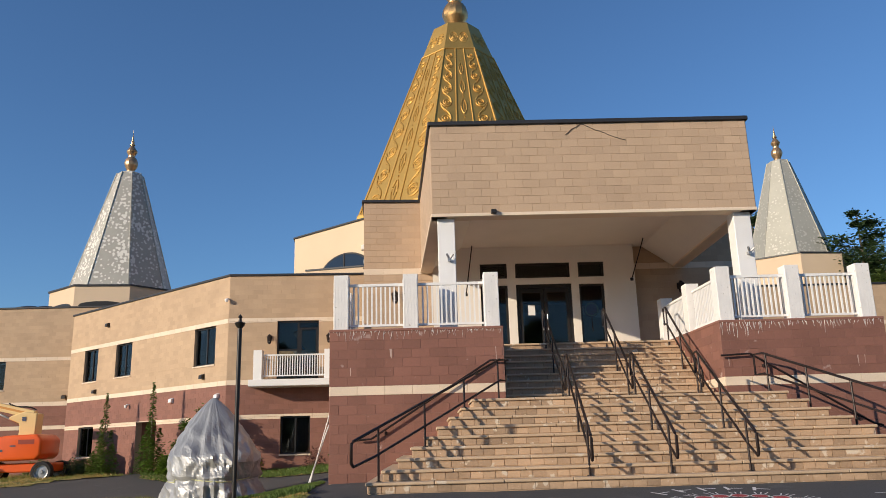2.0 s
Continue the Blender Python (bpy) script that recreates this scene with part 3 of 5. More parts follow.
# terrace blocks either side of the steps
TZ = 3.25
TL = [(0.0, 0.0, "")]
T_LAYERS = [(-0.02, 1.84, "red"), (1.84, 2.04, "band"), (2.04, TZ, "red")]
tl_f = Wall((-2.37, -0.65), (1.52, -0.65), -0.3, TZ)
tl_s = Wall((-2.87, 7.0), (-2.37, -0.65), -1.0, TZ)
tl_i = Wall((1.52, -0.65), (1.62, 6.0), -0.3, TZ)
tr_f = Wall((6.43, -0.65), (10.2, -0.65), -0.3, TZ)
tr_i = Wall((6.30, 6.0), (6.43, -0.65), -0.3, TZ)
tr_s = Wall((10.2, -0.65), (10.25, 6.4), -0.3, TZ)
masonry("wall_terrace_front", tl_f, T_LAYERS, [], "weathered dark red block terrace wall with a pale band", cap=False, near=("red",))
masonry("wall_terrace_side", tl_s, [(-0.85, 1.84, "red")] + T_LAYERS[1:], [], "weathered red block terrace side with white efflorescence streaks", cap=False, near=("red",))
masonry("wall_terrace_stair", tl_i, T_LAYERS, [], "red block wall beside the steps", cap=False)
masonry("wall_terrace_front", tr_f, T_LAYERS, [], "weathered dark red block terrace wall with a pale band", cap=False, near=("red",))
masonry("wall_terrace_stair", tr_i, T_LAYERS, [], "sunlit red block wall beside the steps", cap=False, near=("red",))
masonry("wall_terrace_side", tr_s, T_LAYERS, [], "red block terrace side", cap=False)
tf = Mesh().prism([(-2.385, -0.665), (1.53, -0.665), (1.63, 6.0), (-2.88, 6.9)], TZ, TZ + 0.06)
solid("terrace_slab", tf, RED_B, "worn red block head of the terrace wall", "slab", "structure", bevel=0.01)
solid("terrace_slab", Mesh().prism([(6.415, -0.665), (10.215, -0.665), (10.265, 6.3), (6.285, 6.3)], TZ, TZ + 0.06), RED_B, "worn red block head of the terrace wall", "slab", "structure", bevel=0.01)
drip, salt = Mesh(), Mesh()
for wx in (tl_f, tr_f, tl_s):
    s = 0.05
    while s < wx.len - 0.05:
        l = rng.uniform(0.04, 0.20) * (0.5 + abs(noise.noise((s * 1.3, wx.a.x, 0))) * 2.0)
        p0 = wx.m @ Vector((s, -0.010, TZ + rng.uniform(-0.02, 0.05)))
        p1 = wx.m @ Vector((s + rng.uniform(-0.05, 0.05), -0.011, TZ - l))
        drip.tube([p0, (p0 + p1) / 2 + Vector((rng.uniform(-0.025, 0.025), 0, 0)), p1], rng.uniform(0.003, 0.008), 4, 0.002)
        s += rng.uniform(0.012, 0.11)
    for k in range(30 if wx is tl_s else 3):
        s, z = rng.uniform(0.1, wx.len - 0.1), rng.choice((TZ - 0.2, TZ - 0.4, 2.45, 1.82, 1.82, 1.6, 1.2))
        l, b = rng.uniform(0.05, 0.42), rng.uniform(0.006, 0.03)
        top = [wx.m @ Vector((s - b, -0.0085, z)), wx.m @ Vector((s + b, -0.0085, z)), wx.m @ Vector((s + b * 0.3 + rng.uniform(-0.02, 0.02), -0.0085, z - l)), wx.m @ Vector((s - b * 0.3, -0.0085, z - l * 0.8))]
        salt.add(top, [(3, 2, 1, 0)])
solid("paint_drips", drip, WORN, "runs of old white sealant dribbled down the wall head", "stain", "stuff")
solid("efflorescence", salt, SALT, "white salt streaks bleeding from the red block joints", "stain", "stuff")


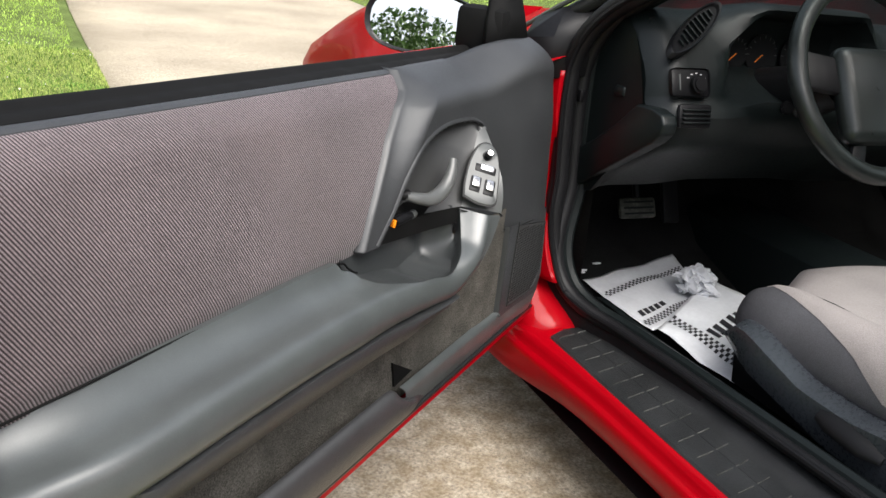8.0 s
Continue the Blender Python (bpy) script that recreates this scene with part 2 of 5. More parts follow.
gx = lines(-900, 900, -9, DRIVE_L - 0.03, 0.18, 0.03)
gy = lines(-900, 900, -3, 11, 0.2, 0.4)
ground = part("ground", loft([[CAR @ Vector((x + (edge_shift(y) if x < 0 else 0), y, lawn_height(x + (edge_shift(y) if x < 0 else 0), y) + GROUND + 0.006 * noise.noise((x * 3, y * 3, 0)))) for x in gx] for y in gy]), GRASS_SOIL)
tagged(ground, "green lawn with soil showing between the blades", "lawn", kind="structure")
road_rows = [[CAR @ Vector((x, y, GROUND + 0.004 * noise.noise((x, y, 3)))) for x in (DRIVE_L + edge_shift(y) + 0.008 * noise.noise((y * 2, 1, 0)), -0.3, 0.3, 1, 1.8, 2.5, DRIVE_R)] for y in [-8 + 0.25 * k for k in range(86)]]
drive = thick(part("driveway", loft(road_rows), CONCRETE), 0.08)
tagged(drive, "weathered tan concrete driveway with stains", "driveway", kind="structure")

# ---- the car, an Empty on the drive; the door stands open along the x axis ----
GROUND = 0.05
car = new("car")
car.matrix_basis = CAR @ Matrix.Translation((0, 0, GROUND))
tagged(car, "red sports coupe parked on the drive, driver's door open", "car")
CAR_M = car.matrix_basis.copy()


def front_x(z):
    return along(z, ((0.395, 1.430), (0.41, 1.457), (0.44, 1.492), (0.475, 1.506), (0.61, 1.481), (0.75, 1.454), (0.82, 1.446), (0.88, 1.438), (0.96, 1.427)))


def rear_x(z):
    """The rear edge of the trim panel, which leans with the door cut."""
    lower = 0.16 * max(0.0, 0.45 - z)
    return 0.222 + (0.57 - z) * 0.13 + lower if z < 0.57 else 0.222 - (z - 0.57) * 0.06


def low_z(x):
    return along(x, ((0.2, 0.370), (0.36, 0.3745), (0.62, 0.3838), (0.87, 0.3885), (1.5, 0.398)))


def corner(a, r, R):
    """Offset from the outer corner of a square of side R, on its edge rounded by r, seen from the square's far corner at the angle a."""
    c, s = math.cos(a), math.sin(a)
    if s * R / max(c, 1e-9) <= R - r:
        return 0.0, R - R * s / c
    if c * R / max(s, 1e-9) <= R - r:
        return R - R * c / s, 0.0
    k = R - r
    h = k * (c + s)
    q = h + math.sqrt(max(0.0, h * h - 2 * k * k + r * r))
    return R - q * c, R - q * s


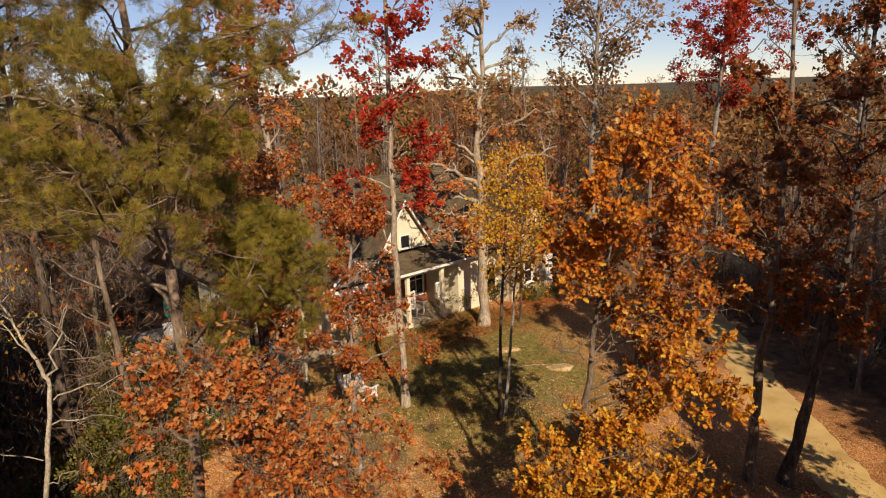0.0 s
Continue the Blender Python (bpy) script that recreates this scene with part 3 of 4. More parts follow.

════════════════

◆ **Instructions for the task**:
Without including any picture, retype the entries exactly.

◆ **Exercise answer**:
2.0 s
Continue the Blender Python (bpy) script that recreates this scene with part 3 of 5. More parts follow.
# terrace blocks either side of the steps
TZ = 3.25
TL = [(0.0, 0.0, "")]
T_LAYERS = [(-0.02, 1.84, "red"), (1.84, 2.04, "band"), (2.04, TZ, "red")]
tl_f = Wall((-2.37, -0.65), (1.52, -0.65), -0.3, TZ)
tl_s = Wall((-2.87, 7.0), (-2.37, -0.65), -1.0, TZ)
tl_i = Wall((1.52, -0.65), (1.62, 6.0), -0.3, TZ)
tr_f = Wall((6.43, -0.65), (10.2, -0.65), -0.3, TZ)
tr_i = Wall((6.30, 6.0), (6.43, -0.65), -0.3, TZ)
tr_s = Wall((10.2, -0.65), (10.25, 6.4), -0.3, TZ)
masonry("wall_terrace_front", tl_f, T_LAYERS, [], "weathered dark red block terrace wall with a pale band", cap=False, near=("red",))
masonry("wall_terrace_side", tl_s, [(-0.85, 1.84, "red")] + T_LAYERS[1:], [], "weathered red block terrace side with white efflorescence streaks", cap=False, near=("red",))
masonry("wall_terrace_stair", tl_i, T_LAYERS, [], "red block wall beside the steps", cap=False)
masonry("wall_terrace_front", tr_f, T_LAYERS, [], "weathered dark red block terrace wall with a pale band", cap=False, near=("red",))
masonry("wall_terrace_stair", tr_i, T_LAYERS, [], "sunlit red block wall beside the steps", cap=False, near=("red",))
masonry("wall_terrace_side", tr_s, T_LAYERS, [], "red block terrace side", cap=False)
tf = Mesh().prism([(-2.385, -0.665), (1.53, -0.665), (1.63, 6.0), (-2.88, 6.9)], TZ, TZ + 0.06)
solid("terrace_slab", tf, RED_B, "worn red block head of the terrace wall", "slab", "structure", bevel=0.01)
solid("terrace_slab", Mesh().prism([(6.415, -0.665), (10.215, -0.665), (10.265, 6.3), (6.285, 6.3)], TZ, TZ + 0.06), RED_B, "worn red block head of the terrace wall", "slab", "structure", bevel=0.01)
drip, salt = Mesh(), Mesh()
for wx in (tl_f, tr_f, tl_s):
    s = 0.05
    while s < wx.len - 0.05:
        l = rng.uniform(0.04, 0.20) * (0.5 + abs(noise.noise((s * 1.3, wx.a.x, 0))) * 2.0)
        p0 = wx.m @ Vector((s, -0.010, TZ + rng.uniform(-0.02, 0.05)))
        p1 = wx.m @ Vector((s + rng.uniform(-0.05, 0.05), -0.011, TZ - l))
        drip.tube([p0, (p0 + p1) / 2 + Vector((rng.uniform(-0.025, 0.025), 0, 0)), p1], rng.uniform(0.003, 0.008), 4, 0.002)
        s += rng.uniform(0.012, 0.11)
    for k in range(30 if wx is tl_s else 3):
        s, z = rng.uniform(0.1, wx.len - 0.1), rng.choice((TZ - 0.2, TZ - 0.4, 2.45, 1.82, 1.82, 1.6, 1.2))
        l, b = rng.uniform(0.05, 0.42), rng.uniform(0.006, 0.03)
        top = [wx.m @ Vector((s - b, -0.0085, z)), wx.m @ Vector((s + b, -0.0085, z)), wx.m @ Vector((s + b * 0.3 + rng.uniform(-0.02, 0.02), -0.0085, z - l)), wx.m @ Vector((s - b * 0.3, -0.0085, z - l * 0.8))]
        salt.add(top, [(3, 2, 1, 0)])
solid("paint_drips", drip, WORN, "runs of old white sealant dribbled down the wall head", "stain", "stuff")
solid("efflorescence", salt, SALT, "white salt streaks bleeding from the red block joints", "stain", "stuff")


8.0 s
Continue the Blender Python (bpy) script that recreates this scene with part 2 of 5. More parts follow.
gx = lines(-900, 900, -9, DRIVE_L - 0.03, 0.18, 0.03)
gy = lines(-900, 900, -3, 11, 0.2, 0.4)
ground = part("ground", loft([[CAR @ Vector((x + (edge_shift(y) if x < 0 else 0), y, lawn_height(x + (edge_shift(y) if x < 0 else 0), y) + GROUND + 0.006 * noise.noise((x * 3, y * 3, 0)))) for x in gx] for y in gy]), GRASS_SOIL)
tagged(ground, "green lawn with soil showing between the blades", "lawn", kind="structure")
road_rows = [[CAR @ Vector((x, y, GROUND + 0.004 * noise.noise((x, y, 3)))) for x in (DRIVE_L + edge_shift(y) + 0.008 * noise.noise((y * 2, 1, 0)), -0.3, 0.3, 1, 1.8, 2.5, DRIVE_R)] for y in [-8 + 0.25 * k for k in range(86)]]
drive = thick(part("driveway", loft(road_rows), CONCRETE), 0.08)
tagged(drive, "weathered tan concrete driveway with stains", "driveway", kind="structure")

# ---- the car, an Empty on the drive; the door stands open along the x axis ----
GROUND = 0.05
car = new("car")
car.matrix_basis = CAR @ Matrix.Translation((0, 0, GROUND))
tagged(car, "red sports coupe parked on the drive, driver's door open", "car")
CAR_M = car.matrix_basis.copy()


def front_x(z):
    return along(z, ((0.395, 1.430), (0.41, 1.457), (0.44, 1.492), (0.475, 1.506), (0.61, 1.481), (0.75, 1.454), (0.82, 1.446), (0.88, 1.438), (0.96, 1.427)))


def rear_x(z):
    """The rear edge of the trim panel, which leans with the door cut."""
    lower = 0.16 * max(0.0, 0.45 - z)
    return 0.222 + (0.57 - z) * 0.13 + lower if z < 0.57 else 0.222 - (z - 0.57) * 0.06


def low_z(x):
    return along(x, ((0.2, 0.370), (0.36, 0.3745), (0.62, 0.3838), (0.87, 0.3885), (1.5, 0.398)))


def corner(a, r, R):
    """Offset from the outer corner of a square of side R, on its edge rounded by r, seen from the square's far corner at the angle a."""
    c, s = math.cos(a), math.sin(a)
    if s * R / max(c, 1e-9) <= R - r:
        return 0.0, R - R * s / c
    if c * R / max(s, 1e-9) <= R - r:
        return R - R * c / s, 0.0
    k = R - r
    h = k * (c + s)
    q = h + math.sqrt(max(0.0, h * h - 2 * k * k + r * r))
    return R - q * c, R - q * s


0.0 s
Continue the Blender Python (bpy) script that recreates this scene with part 3 of 4. More parts follow.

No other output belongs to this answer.